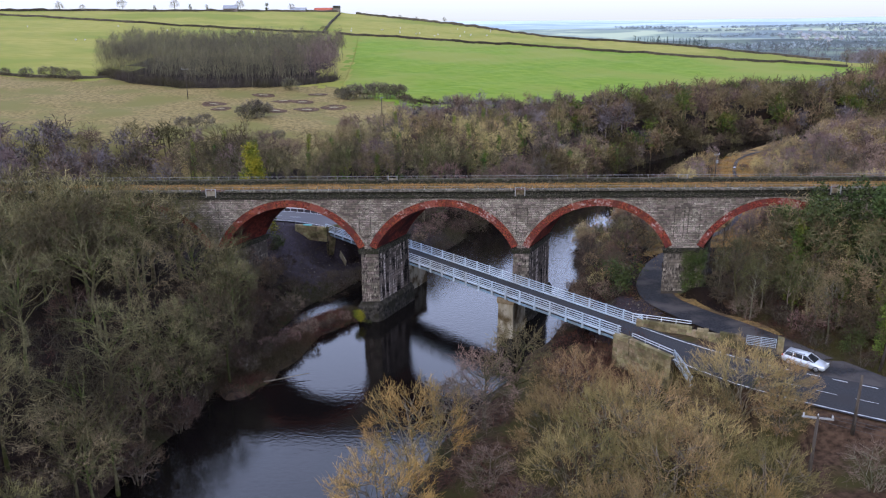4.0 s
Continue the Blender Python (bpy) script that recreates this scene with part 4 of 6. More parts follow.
# ---- the parked car ----
def car(m):
    c = thing("car", "silver estate car parked at the roadside", "car", at=m)
    # loft of cross-sections along x: front at +x
    secs = [(-2.12, 0.45, 0.72, 0.78, 0.80), (-2.05, 0.3, 0.95, 0.86, 0.70), (-1.7, 0.22, 1.02, 0.89, 0.72), (-0.9, 0.2, 1.0, 0.9, 0.74), (0.3, 0.2, 0.97, 0.9, 0.74),
            (0.95, 0.2, 0.95, 0.9, 0.76), (1.5, 0.22, 0.86, 0.88, 0.76), (2.0, 0.26, 0.72, 0.8, 0.68), (2.16, 0.36, 0.55, 0.66, 0.6)]
    g = Geo()
    k = 10
    for x, zb, zt, hw, ht in secs:
        zm = (zb + zt) / 2
        prof = [(-hw * 0.9, zb), (-hw, zb + 0.12), (-hw, zm + 0.08), (-ht * 1.1, zt - 0.04), (-ht * 0.8, zt), (ht * 0.8, zt), (ht * 1.1, zt - 0.04), (hw, zm + 0.08), (hw, zb + 0.12), (hw * 0.9, zb)]
        g.v += [(x, y, z) for y, z in prof]
    for i in range(len(secs) - 1):
        for j in range(k):
            q = (j + 1) % k
            g.f.append([i * k + j, i * k + q, (i + 1) * k + q, (i + 1) * k + j])
            g.m.append(0)
    g.f += [list(range(k - 1, -1, -1)), [(len(secs) - 1) * k + j for j in range(k)]]
    g.m += [0, 0]
    part("body", g, CARPAINT, c, smooth=True)
    # glasshouse: pillars and glass
    g = Geo()
    g.add([(-2.0, -0.72, 0.96), (1.12, -0.74, 0.93), (1.12, 0.74, 0.93), (-2.0, 0.72, 0.96), (-1.72, -0.58, 1.40), (0.28, -0.6, 1.44), (0.28, 0.6, 1.44), (-1.72, 0.58, 1.40)],
          [(0, 1, 5, 4), (1, 2, 6, 5), (2, 3, 7, 6), (3, 0, 4, 7)])
    part("window", g, CARGLASS, c, "dark tinted glass")
    g = Geo()
    g.add([(-1.8, -0.6, 1.39), (-0.7, -0.62, 1.47), (0.34, -0.61, 1.43), (0.34, 0.61, 1.43), (-0.7, 0.62, 1.47), (-1.8, 0.6, 1.39), (-1.8, -0.5, 1.44), (-0.7, -0.5, 1.51), (0.3, -0.5, 1.47), (0.3, 0.5, 1.47), (-0.7, 0.5, 1.51), (-1.8, 0.5, 1.44)],
          [(0, 1, 7, 6), (1, 2, 8, 7), (2, 3, 9, 8), (3, 4, 10, 9), (4, 5, 11, 10), (5, 0, 6, 11), (6, 7, 10, 11), (7, 8, 9, 10)])
    part("roof", g, CARPAINT, c, smooth=True)
    for sy in (-1, 1):
        for x0, x1, z0, z1 in ((1.14, 0.3, 0.93, 1.44), (-0.05, -0.1, 0.95, 1.44), (-1.0, -1.05, 0.96, 1.44), (-1.98, -1.72, 0.96, 1.4)):
            g = Geo()
            g.bar((x0, sy * 0.745, z0), (x1, sy * 0.605, z1), 0.07, 0.05)
            part("pillar", g, CARPAINT, c)
        g = Geo()
        g.bar((-1.7, sy * 0.54, 1.5), (0.1, sy * 0.54, 1.52), 0.04, 0.04)
        part("roof_rail", g, TYRE, c)
        g = Geo()
        g.box(0.55, sy * 0.93 - 0.09, 0.95, 0.72, sy * 0.93 + 0.09, 1.08, bevel=0.03)
        part("mirror", g, CARPAINT, c)
        g = Geo()
        g.box(1.82, sy * 0.62 - 0.16, 0.62, 2.09, sy * 0.62 + 0.16, 0.74, bevel=0.03)
        part("headlight", g, LAMPCLEAR, c)
        g = Geo()
        g.box(-2.13, sy * 0.68 - 0.12, 0.72, -1.98, sy * 0.68 + 0.12, 0.98, bevel=0.02)
        part("tail_light", g, LAMPRED, c)
        for x in (-1.32, 1.36):
            wh = new("wheel")
            wh.parent = c
            wh.matrix_basis = pose(x, sy * 0.8, 0.32)
            g = Geo()
            g.tube([(0, -0.11, 0), (0, -0.08, 0), (0, 0.08, 0), (0, 0.11, 0)], [0.27, 0.32, 0.32, 0.27], 18, cap=True)
            part("tyre", g, TYRE, wh, smooth=False)
            g = Geo()
            g.tube([(0, sy * 0.1, 0), (0, sy * 0.125, 0)], [0.22, 0.19], 14, cap=True)
            part("rim", g, RIM, wh)
    g = Geo()
    g.box(2.1, -0.5, 0.32, 2.17, 0.5, 0.42)
    part("grille", g, TYRE, c)
    return c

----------

**Exercise directions**:
Are you able to set down all the lines above exactly, without any pictures?

**Solution to this problem**:
4.0 s
Continue the Blender Python (bpy) script that recreates this scene with part 4 of 6. More parts follow.
# ---- the parked car ----
def car(m):
    c = thing("car", "silver estate car parked at the roadside", "car", at=m)
    # loft of cross-sections along x: front at +x
    secs = [(-2.12, 0.45, 0.72, 0.78, 0.80), (-2.05, 0.3, 0.95, 0.86, 0.70), (-1.7, 0.22, 1.02, 0.89, 0.72), (-0.9, 0.2, 1.0, 0.9, 0.74), (0.3, 0.2, 0.97, 0.9, 0.74),
            (0.95, 0.2, 0.95, 0.9, 0.76), (1.5, 0.22, 0.86, 0.88, 0.76), (2.0, 0.26, 0.72, 0.8, 0.68), (2.16, 0.36, 0.55, 0.66, 0.6)]
    g = Geo()
    k = 10
    for x, zb, zt, hw, ht in secs:
        zm = (zb + zt) / 2
        prof = [(-hw * 0.9, zb), (-hw, zb + 0.12), (-hw, zm + 0.08), (-ht * 1.1, zt - 0.04), (-ht * 0.8, zt), (ht * 0.8, zt), (ht * 1.1, zt - 0.04), (hw, zm + 0.08), (hw, zb + 0.12), (hw * 0.9, zb)]
        g.v += [(x, y, z) for y, z in prof]
    for i in range(len(secs) - 1):
        for j in range(k):
            q = (j + 1) % k
            g.f.append([i * k + j, i * k + q, (i + 1) * k + q, (i + 1) * k + j])
            g.m.append(0)
    g.f += [list(range(k - 1, -1, -1)), [(len(secs) - 1) * k + j for j in range(k)]]
    g.m += [0, 0]
    part("body", g, CARPAINT, c, smooth=True)
    # glasshouse: pillars and glass
    g = Geo()
    g.add([(-2.0, -0.72, 0.96), (1.12, -0.74, 0.93), (1.12, 0.74, 0.93), (-2.0, 0.72, 0.96), (-1.72, -0.58, 1.40), (0.28, -0.6, 1.44), (0.28, 0.6, 1.44), (-1.72, 0.58, 1.40)],
          [(0, 1, 5, 4), (1, 2, 6, 5), (2, 3, 7, 6), (3, 0, 4, 7)])
    part("window", g, CARGLASS, c, "dark tinted glass")
    g = Geo()
    g.add([(-1.8, -0.6, 1.39), (-0.7, -0.62, 1.47), (0.34, -0.61, 1.43), (0.34, 0.61, 1.43), (-0.7, 0.62, 1.47), (-1.8, 0.6, 1.39), (-1.8, -0.5, 1.44), (-0.7, -0.5, 1.51), (0.3, -0.5, 1.47), (0.3, 0.5, 1.47), (-0.7, 0.5, 1.51), (-1.8, 0.5, 1.44)],
          [(0, 1, 7, 6), (1, 2, 8, 7), (2, 3, 9, 8), (3, 4, 10, 9), (4, 5, 11, 10), (5, 0, 6, 11), (6, 7, 10, 11), (7, 8, 9, 10)])
    part("roof", g, CARPAINT, c, smooth=True)
    for sy in (-1, 1):
        for x0, x1, z0, z1 in ((1.14, 0.3, 0.93, 1.44), (-0.05, -0.1, 0.95, 1.44), (-1.0, -1.05, 0.96, 1.44), (-1.98, -1.72, 0.96, 1.4)):
            g = Geo()
            g.bar((x0, sy * 0.745, z0), (x1, sy * 0.605, z1), 0.07, 0.05)
            part("pillar", g, CARPAINT, c)
        g = Geo()
        g.bar((-1.7, sy * 0.54, 1.5), (0.1, sy * 0.54, 1.52), 0.04, 0.04)
        part("roof_rail", g, TYRE, c)
        g = Geo()
        g.box(0.55, sy * 0.93 - 0.09, 0.95, 0.72, sy * 0.93 + 0.09, 1.08, bevel=0.03)
        part("mirror", g, CARPAINT, c)
        g = Geo()
        g.box(1.82, sy * 0.62 - 0.16, 0.62, 2.09, sy * 0.62 + 0.16, 0.74, bevel=0.03)
        part("headlight", g, LAMPCLEAR, c)
        g = Geo()
        g.box(-2.13, sy * 0.68 - 0.12, 0.72, -1.98, sy * 0.68 + 0.12, 0.98, bevel=0.02)
        part("tail_light", g, LAMPRED, c)
        for x in (-1.32, 1.36):
            wh = new("wheel")
            wh.parent = c
            wh.matrix_basis = pose(x, sy * 0.8, 0.32)
            g = Geo()
            g.tube([(0, -0.11, 0), (0, -0.08, 0), (0, 0.08, 0), (0, 0.11, 0)], [0.27, 0.32, 0.32, 0.27], 18, cap=True)
            part("tyre", g, TYRE, wh, smooth=False)
            g = Geo()
            g.tube([(0, sy * 0.1, 0), (0, sy * 0.125, 0)], [0.22, 0.19], 14, cap=True)
            part("rim", g, RIM, wh)
    g = Geo()
    g.box(2.1, -0.5, 0.32, 2.17, 0.5, 0.42)
    part("grille", g, TYRE, c)
    return c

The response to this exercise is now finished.